On the intraday Nasdaq Composite chart you can also count the decline impulsively as well, albeit it's not textbook.  Under this count, there should be little pops higher or sideways action tomorrow and Monday; it should just resume its decline sharply to new lows.  Anything else besides a sharp move lower would put this count into question.

ALTERNATE COUNT


Above is the alternate count (Elliott Wave Tutorial, 7.6) to intraday structure.  Here I'm illustrating this count in the Russell 2000.  This count remains quite probable since it would explain why the decline so far has been quite underwhelming in price and internal composition up to this point.  It also can account for the impulsive decline from Tuesday's highs as well, where it's just a wave A of a zig-zag (Elliott Wave Tutorial, 3.5) correction, with wave C now underway to carry just a little bit further down before a bottom is established.


The financials continue to follow my forecast originally pointed out in Tuesday's post.  The topping and reversal action was on the 4hr charts back then and I said it would probably lead to a decline for a few days, and it has done so nicely so far.  If we slap a wave count on this very bearish looking structure above we can see that its descent lower has just begun.  The XLF should not hesitate falling much lower in the coming days.  And remember, the XLF is one of the few markets that did not exceed its August 2010 high, creating a minor divergence with the major indices.  And that's bearish.

Keep your eyes on the bigger picture with EWI's newly posted article "Deflation: The Trend That's Become Too Obvious To Ignore."



Key support levels to be taken out are 1130, 1106, 1088 and 1063.  Taking back 1130 today was important for the bears because this is the supposed "breakout" level that all the bulls have been talking about lately.  The break above 1130 was suppose to signal a breakout above the trading range of the past few months, implying much more upside potential in the weeks/months ahead.  But today the bears took back that level with a solid close back udnerneath it, perhaps signaling a "false breakout" to the upside earlier.  Now it's important is for the bears to hold onto this level Friday and early next week.

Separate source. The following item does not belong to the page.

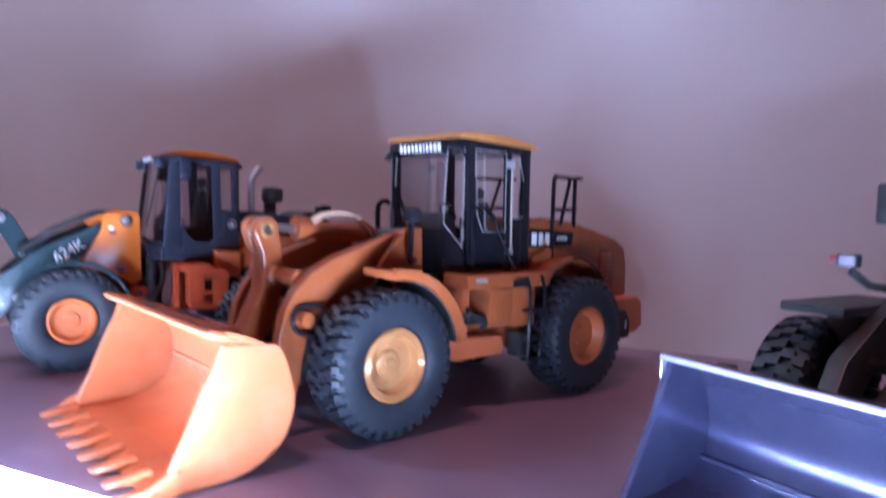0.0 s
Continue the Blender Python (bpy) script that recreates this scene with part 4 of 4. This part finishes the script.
    part("steering_column", tube([(-27, 0, 44), (-29.4, 0, 49)], 0.6, 8), INTERIOR, cab)
    tyre = bpy.data.meshes.new("tyre")
    cab.scale, cab.location = (1, 0.88, 1), (-1.8 * MM, 0, 0)
    tyre_mesh(14.9, 10.8, 6.5, 30, 0.97, 0.13).to_mesh(tyre)
    tyre.materials.append(RUBBER)
    rim = bpy.data.meshes.new("rim")
    rim_mesh([(6.6, -3), (6.6, 4.5), (6.4, 5.0), (5.9, 5.1), (5.6, 4.8), (5.3, 3.4), (4.9, 3.0), (4.4, 2.9), (2.3, 2.95), (2.0, 3.3), (0, 3.35)], 0, 1, 1).to_mesh(rim)
    rim.materials.append(DARK_RIM)
    wheels(c, [(0, 21.2, 14.9), (0, -21.2, 14.9), (-60.6, 21.2, 14.9), (-60.6, -21.2, 14.9)], tyre, rim, "black lugged tyre on an orange rim")


# ---------------------------------------------------------------- dark grey loader
def grey_loader():
    c = thing("toy_wheel_loader", 0.1646, -0.1284, 236, "dark grey toy loader with a steel blue bucket", "toy loader", "toy loaders on the shelf")
    b = bucket(c, [(40.0, 24.6), (34, 22.8), (30, 18), (29.2, 10), (32.5, 4.6), (40, 2.2), (49, 1.2)],
               [(39.6, 24.8), (33, 23.8), (29, 18.4), (28, 10), (31.2, 3.8), (40, 0.9), (49.5, 0.3), (50, 1.6), (44.6, 13)],
               27.4, STEEL, 0, teeth=0, edge=True, tip=(48, 50), lip=[(33.6, 23.0), (34, 24.8), (40.4, 26.0), (41.0, 25.2), (36, 23.2)], label="smooth grey-blue steel bucket")
    part("weld_line", tube([(30.7, -27, 6.4), (30.7, 27, 6.4)], 0.6, 16), STEEL, b)
    # Bead and corner tabs coloured bright where the lip catches light.
    part("lip_bead", tube([(40.5, -27.8, 25.3), (40.5, 27.8, 25.3)], 0.6, 14), STEEL_GLINT, b, "bucket lip bead coloured bright as a highlight")
    for s in (-1, 1):
        part("corner_tab", boxes(((40.2, s * 27.75, 23.2), (1.3, 0.7, 3.6)), bevel=0.25), STEEL_GLINT, b)
    part("lip_hook", boxes(((33.2, -20, 24.6), (2, 3, 0.9)), bevel=0.3), GREEN_GREY, b)
    for s in (-1, 1):
        part("lift_arm", prism([(-26, 42), (-22, 44.4), (4, 33.6), (16, 26), (24, 12), (28, 8), (27, 3.6), (22, 4), (15, 14), (8, 22), (-8, 31)], s * 9, s * 12.6, 0.5), GREEN_GREY, c, "dark grey-green lift arm")
        part("arm_ram", cyl((-14, s * 10.5, 22), (10, s * 10.5, 25), 1.8), GREEN_GREY, c)
        f = part("front_fender", prism([(13.5, 33.0), (13.6, 34.8), (-13, 35.0), (-16, 32.2), (-15, 31.2), (-12, 33.2)], s * 11.5, s * 23.6, 0.4), MATT_BLACK, c, "flat black mudguard")
        part("fender_post", prism([(6, 33.0), (2, 33.0), (-3, 22), (1, 20)], s * 12.6, s * 19, 0.4), MATT_BLACK, f)
        m = part("side_lamp", boxes(((6.6, s * 15.0, 42.9), (2.2, 4.0, 2.6)), bevel=0.5), MATT_BLACK, c, "red and white side lamp on a stalk")
        part("lamp_lens", boxes(((7.6, s * 14.7, 42.9), (0.9, 2.9, 2.0)), bevel=0.3), LENS, m)
        part("red_reflector", boxes(((6.6, s * 17.5, 42.8), (1.6, 1.4, 1.9)), bevel=0.3), RED, m)
        part("lamp_stalk", tube([(6.0, s * 14.8, 41), (3, s * 13.0, 38.4), (-6, s * 9, 37)], 0.8, 8), GREEN_GREY, m)
    part("front_frame", prism([(-12, 10), (8, 10), (10, 18), (0, 26), (-14, 40), (-30, 44), (-34, 12)], -8, 8, 0.6), GREEN_GREY, c)
    part("rear_body", prism([(-36, 12), (-36, 36), (-60, 42), (-96, 38), (-98, 14)], -13.5, 13.5, 1.2), GREEN_GREY, c)
    cab = part("cab", boxes(((-42, 0, 37), (26, 30, 2)), bevel=0.4), MATT_BLACK, c)
    part("cab_roof", prism([(-26, 66), (-28, 68.6), (-54, 68.6), (-56, 66)], -16.5, 16.5, 0.6), GREEN_GREY, cab)
    for s in (-1, 1):
        for x in (-30, -53):
            part("cab_pillar", boxes(((x, s * 14.6, 51.5), (2.2, 2.0, 29)), bevel=0.4), MATT_BLACK, cab)
        part("mirror", boxes(((-14.0, s * 19.0, 54.0), (2.4, 3.6, 8.6)), bevel=0.8), MATT_BLACK, cab)
        part("mirror_arm", tube([(-28, s * 15.4, 58), (-14.6, s * 18.6, 58.6)], 0.5, 6), MATT_BLACK, cab)
    for x in (0, -62):
        part("axle", cyl((x, -20, 15.4), (x, 20, 15.4), 3.6), GREEN_GREY, c)
    tyre = bpy.data.meshes.new("tyre")
    tyre_mesh(15.4, 12.0, 7.0, 26, 0.95, 0.18).to_mesh(tyre)
    tyre.materials.append(RUBBER)
    rim = bpy.data.meshes.new("rim")
    rim_mesh([(6.7, -3), (6.7, 4.4), (6.4, 5.0), (5.8, 5.0), (5.2, 3.0), (2.4, 2.6), (2.2, 3.4), (0, 3.5)], 6, 3.8, 2.8).to_mesh(rim)
    rim.materials.append(GREEN_GREY)
    wheels(c, [(0, 23.4, 15.4), (0, -23.4, 15.4), (-62, 23.4, 15.4), (-62, -23.4, 15.4)], tyre, rim, "black lugged tyre on a dark rim")


setting()
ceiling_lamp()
upper_fill()
lower_strip()
yellow_loader()
orange_loader()
grey_loader()
led_strip()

The next key levels at 1106 and 1088 are just prior support/resistance/congestion levels that could give the bears some problems.  The easier the bears take out these levels, the stronger it implies the downtrend is.  The ultimate key level is quite far away so I'm not sure how good it does us now to talk about it, but it lies at the 78.6% fibonacci level of the entire rise from late August at 1063.  A break below that level should prove that it would be too deep of a downward correction to confidently say that the larger trend is still up and the decline was just corrective.  Obviously, a break beneath 1039.70 will ultimately confirm that the larger downtrend had resumed and that a large and powerful wave 3 is in fact underway.  But we should have a better idea of that probability before the market approaches 1039.70.


One thing I've been watching lately is the action in the VIX.  The S&P should move in the opposite direction as the VIX.  But you'll notice that since around the middle of this month the VIX has been making higher lows in a minor uptrend while the S&P was making higher highs in an uptrend as well.  This shows an underlying fear and lack of confidence in those latter new highs in the S&P and lends itself to a top and reversal structure in stocks.

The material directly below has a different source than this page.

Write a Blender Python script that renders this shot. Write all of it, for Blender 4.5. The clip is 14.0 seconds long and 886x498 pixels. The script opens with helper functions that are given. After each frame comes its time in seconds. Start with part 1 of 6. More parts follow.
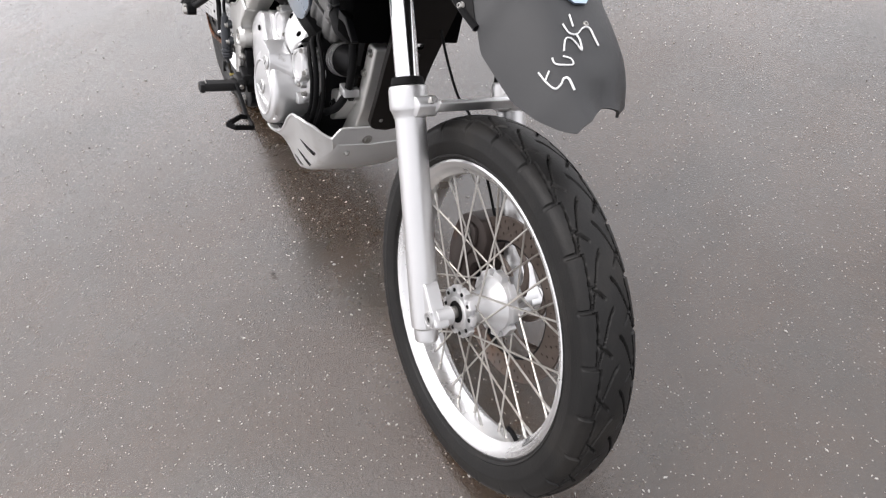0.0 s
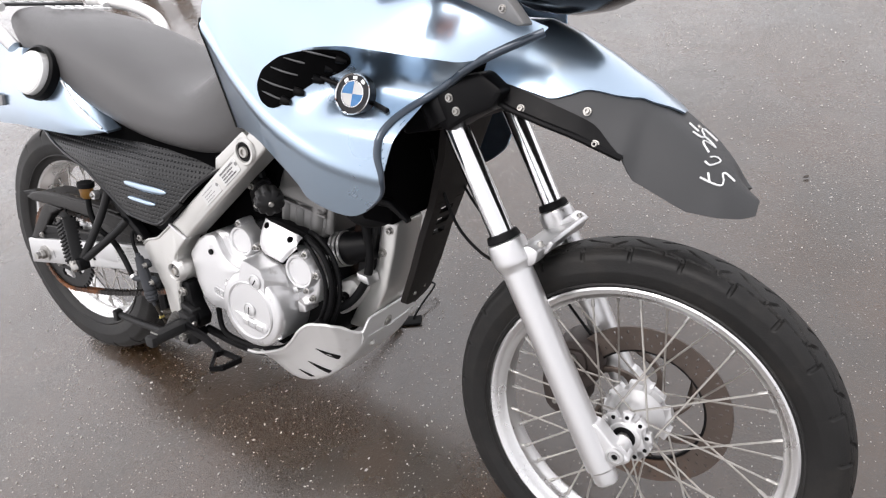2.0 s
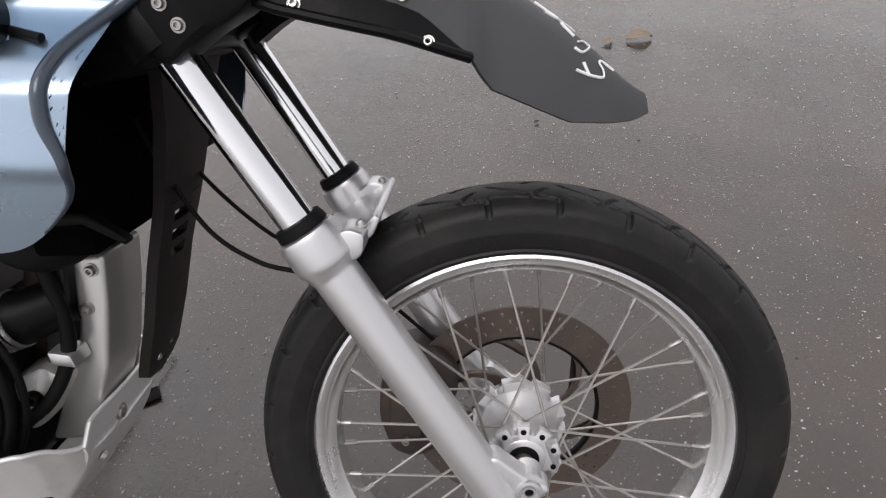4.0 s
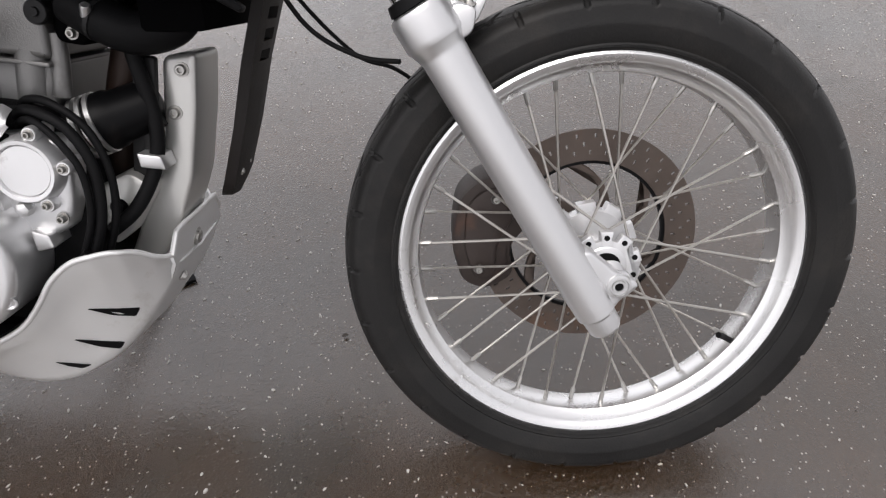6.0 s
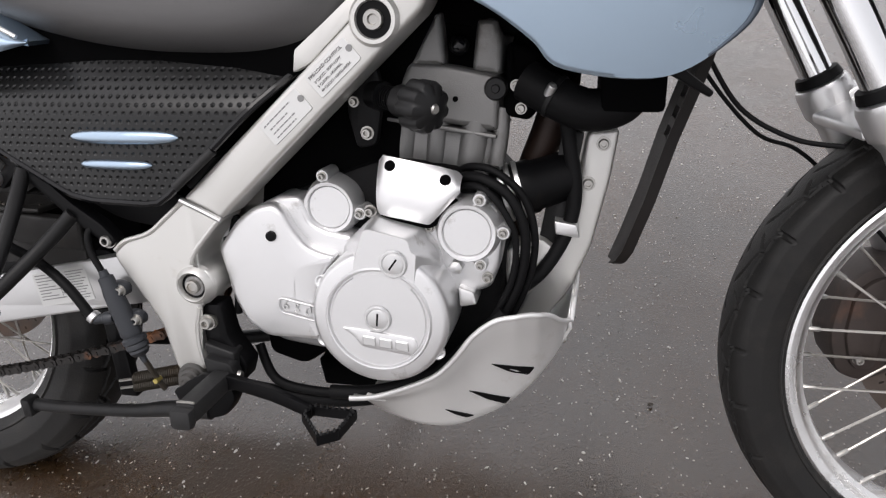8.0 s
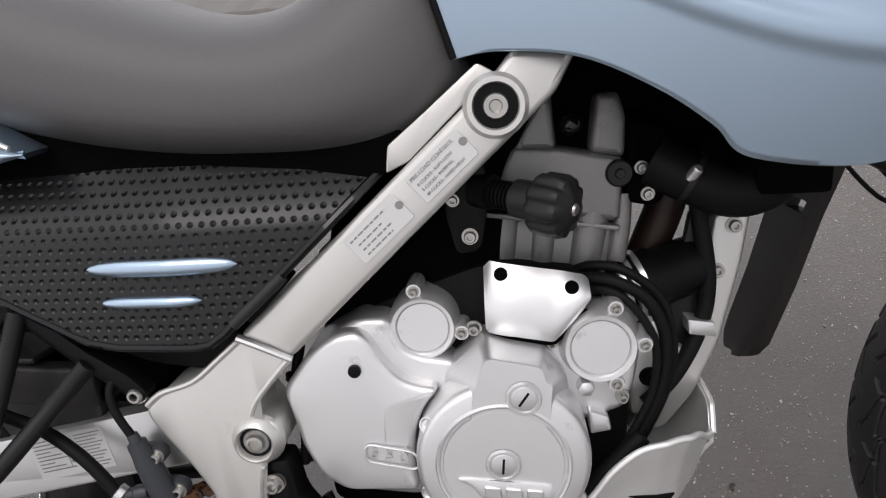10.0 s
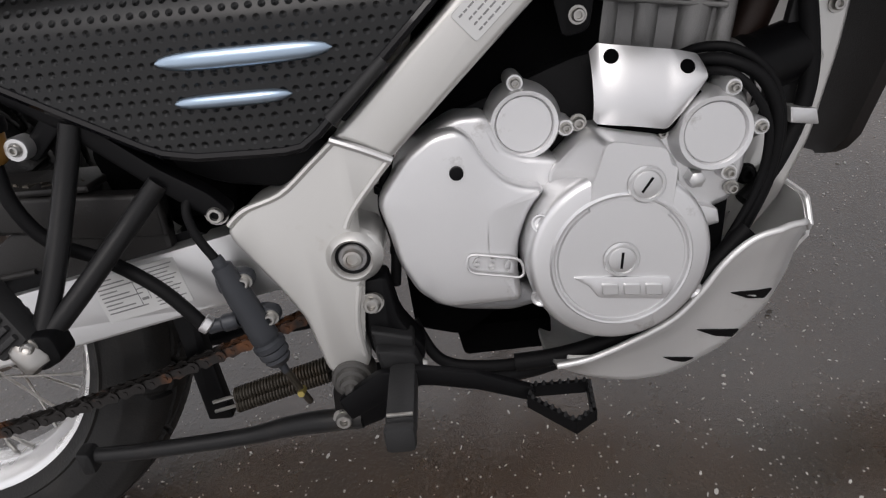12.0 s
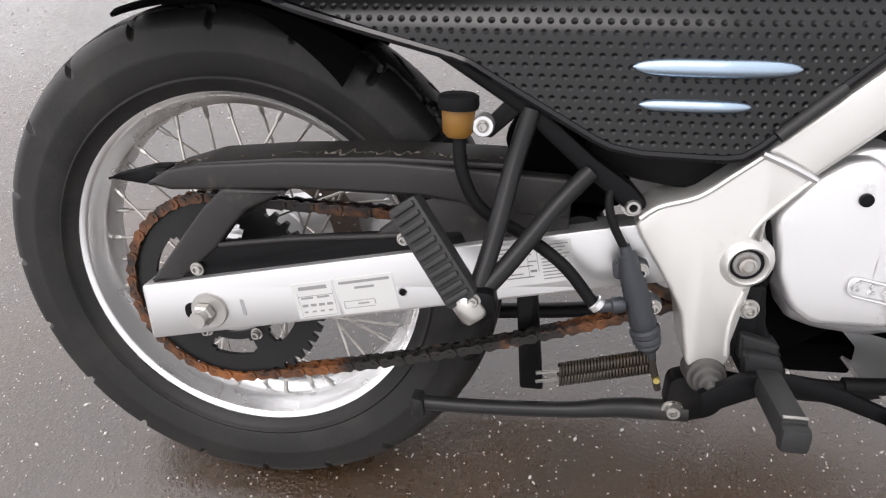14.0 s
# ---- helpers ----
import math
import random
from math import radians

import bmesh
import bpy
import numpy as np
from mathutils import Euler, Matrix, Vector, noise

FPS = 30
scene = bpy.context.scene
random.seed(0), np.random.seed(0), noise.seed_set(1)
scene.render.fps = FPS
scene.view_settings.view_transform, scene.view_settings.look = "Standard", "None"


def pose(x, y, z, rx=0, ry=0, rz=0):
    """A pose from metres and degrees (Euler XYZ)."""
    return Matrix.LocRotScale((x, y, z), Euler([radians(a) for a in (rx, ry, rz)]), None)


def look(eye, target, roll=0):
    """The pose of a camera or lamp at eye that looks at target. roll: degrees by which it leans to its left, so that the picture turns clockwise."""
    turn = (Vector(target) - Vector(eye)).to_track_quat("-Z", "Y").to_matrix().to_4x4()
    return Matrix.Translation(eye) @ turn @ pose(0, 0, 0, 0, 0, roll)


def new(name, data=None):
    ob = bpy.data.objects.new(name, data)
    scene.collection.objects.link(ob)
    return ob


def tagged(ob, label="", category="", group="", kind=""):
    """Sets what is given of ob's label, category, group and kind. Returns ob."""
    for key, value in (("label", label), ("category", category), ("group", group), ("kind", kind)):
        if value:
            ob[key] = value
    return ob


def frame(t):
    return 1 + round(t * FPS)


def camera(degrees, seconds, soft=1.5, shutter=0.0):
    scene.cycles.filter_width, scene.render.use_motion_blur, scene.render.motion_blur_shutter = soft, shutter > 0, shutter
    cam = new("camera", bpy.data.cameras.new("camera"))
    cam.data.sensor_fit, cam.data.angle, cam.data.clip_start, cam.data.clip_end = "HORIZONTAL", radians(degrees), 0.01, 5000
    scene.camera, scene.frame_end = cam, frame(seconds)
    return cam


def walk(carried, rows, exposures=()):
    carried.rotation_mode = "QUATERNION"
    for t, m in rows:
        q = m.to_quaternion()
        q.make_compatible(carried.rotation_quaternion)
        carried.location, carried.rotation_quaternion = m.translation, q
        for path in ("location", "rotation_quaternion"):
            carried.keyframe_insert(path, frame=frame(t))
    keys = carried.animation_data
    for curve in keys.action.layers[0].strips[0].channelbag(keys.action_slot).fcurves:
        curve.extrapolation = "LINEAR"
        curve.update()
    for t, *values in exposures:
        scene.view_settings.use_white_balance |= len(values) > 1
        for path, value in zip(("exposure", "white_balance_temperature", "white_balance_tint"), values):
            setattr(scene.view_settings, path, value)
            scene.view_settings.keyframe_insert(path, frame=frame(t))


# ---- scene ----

Lastly, I wanted to update the 4hr MACD chart on the S&P.  You can see with the weakness the past few days it has finally allowed the moving averages to cross down.  At their elevated level, it leaves lots of room to fall for a long time.  Another strong down close tomorrow should create a downward squeeze on the daily charts too, which would be another good sign for the bears.


Also, don't forget to take advantage of Prechter's August 2008 Theorist offered for free.  In this issue he does a question and answer format on the government's role in the economic conditions we find ourselves in.  Below are some of the questions he addresses in the newsletter:
  • What impact did the so-called “stimulus package” have on the U.S. economy?
  • In an economic depression, will pension funds keep most retired Americans afloat?
  • Who really benefits when the government props up Fannie Mae and Freddie Mac, and what's the fraud behind the idea of “too important” to fail?
  • Who does the government consider to be homeowners: you and your neighbors, or the banks that hold the deeds?
  • Who really endorsed the emergency Housing Act – and who will be hurt by it?
  • Can the Fed keep making loans to banks forever?
  • Is it actually against the law in some states to warn people of potentially dangerous banks?
  • GET IT RIGHT NOW FOR FREE HERE
PLEASE NOTE: THIS IS JUST AN ANALYSIS BLOG AND IN NO WAY GUARANTEES OR IMPLIES ANY PROFIT OR GAIN. THE DATA HERE IS MERELY AN EXPRESSED OPINION. TRADE AT YOUR OWN RISK.

3 comments:

crush1618 said...

Thank you for sharing your analysis.

The rub is that on the COMP the subdivisions in wave 'iii.' don't look impulsive. So, if it turns out to be a top, then as you suggest, it is a stealth top.

crush1618 said...

OTOH, NDX did an impulsive move up off the lows today, and stopped less that a point from yesterday's high. The down move held at 78% fib of the lo-hi range (so far). It remains to be seen whether the last 15 minutes of up tick is part of subwave 4 or start of another up wave.

Best to you.

PrincipleAnalysis_Blogspot_Com said...

I see, thanks. Internally it looks like a correction, but I don't expect the top and reversal to be obvious so I'm keeping my eyes open for any sign.